Thirty years sounds like a long time. Still The Enemy Within makes that generational gap all but dissolve, using stirring archival footage and revealing interviews with the miners of the 1984 strike. We gradually come to realise, over the course of this inspirational – and enraging – documentary, that the weight is one we’ve all been carrying, ever since the close of those twelve months of tears, turmoil and toil. Some of us may have just been born a little too late to realise it.

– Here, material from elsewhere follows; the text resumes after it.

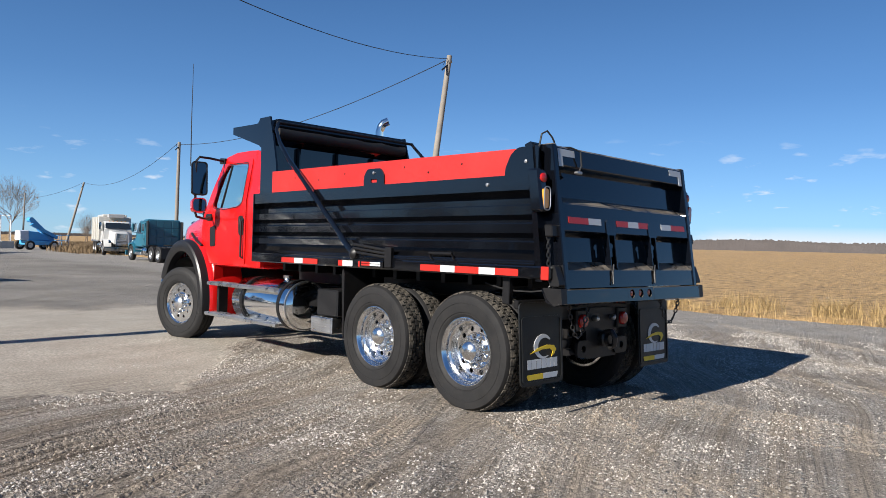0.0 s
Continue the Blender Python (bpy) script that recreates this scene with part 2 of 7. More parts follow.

Directed by Owen Gower, his first full-length feature, the film gives us an unprecedented amount of interview footage from those at the heart of the strike such as Paul Symonds, Steve Hammill, and Norman Strike (yes, that’s really his surname), which acts as the heart of the documentary. They rattled the political structures of the United Kingdom, even plunging themselves into an arguably self-engineered Winter of Discontent, but every step of the way, the movie shows us – with stunning footage – that they always had a point. Historic events during the strike, such as the Battle of Orgreave, are documented with no cuts and no misdirection. We see the brutality that the police and Thatcher’s government bring down upon the miners. While the doc most definitely takes sides with the miners, there has been no other piece of work so far that has made this conflict feel so alive and, most crucially, relevant to our own day and age.
But it’s understandable that there’s not much in the way of an alternative viewpoint presented. The film, for all its exemplary documentary groundwork, does not feature any politicians or speakers from the opposing side to the strikers. Still The Enemy Within, as a result, may come off as a back-slapping block party that congratulates itself despite its own defeat (and one that probably danced into the early hours on the night of Thatcher’s death), but that is far from the point. The film doesn’t smack of wistful, near-indulgent nostalgia of a war well fought, nor does it feel like puppy-whipped defeat; it lives very much in the here and now, noting the harm that has come from the eighties and from the grey-and-cobblestoned mindset of Thatcher’s Britain. You may think that there’s not much for you here if you were, or still are, a supporter of Thatcher’s policies, but that’s not true; what’s told in detail are deeply human stories any lover of cinema can appreciate. Like many real-world struggles of us-and-them, the strike is served well by the screen; in often excruciating detail, we’re there on the fields of Orgeave, shoulder-to-shoulder with police and miners alike, caught right in the middle of one of the most pivotal days in Twentieth-Century Britain. What was it like to live then? Still the Enemy Within gives us a good idea. It’s a lot like now.
In its closing moments, the grainy video of the eighties footage rapidly evolves before our eyes into the high-pixel handheld hues of the present, coming with a sudden realisation; nothing’s changed. Not really. Our father’s problems are now our own, albeit in different guises. This film clearly shows us the connective tissue between what seems like ancient history, and today’s – and tomorrow’s – increasingly grim outlook. It occurs that we still need to do something to stop the hurt that began a whole world ago. But what something? Can, or more importantly, will Britain get itself off its numb behind and act toward something it believes in once more? This film is perhaps as good a something as we can hope for right now.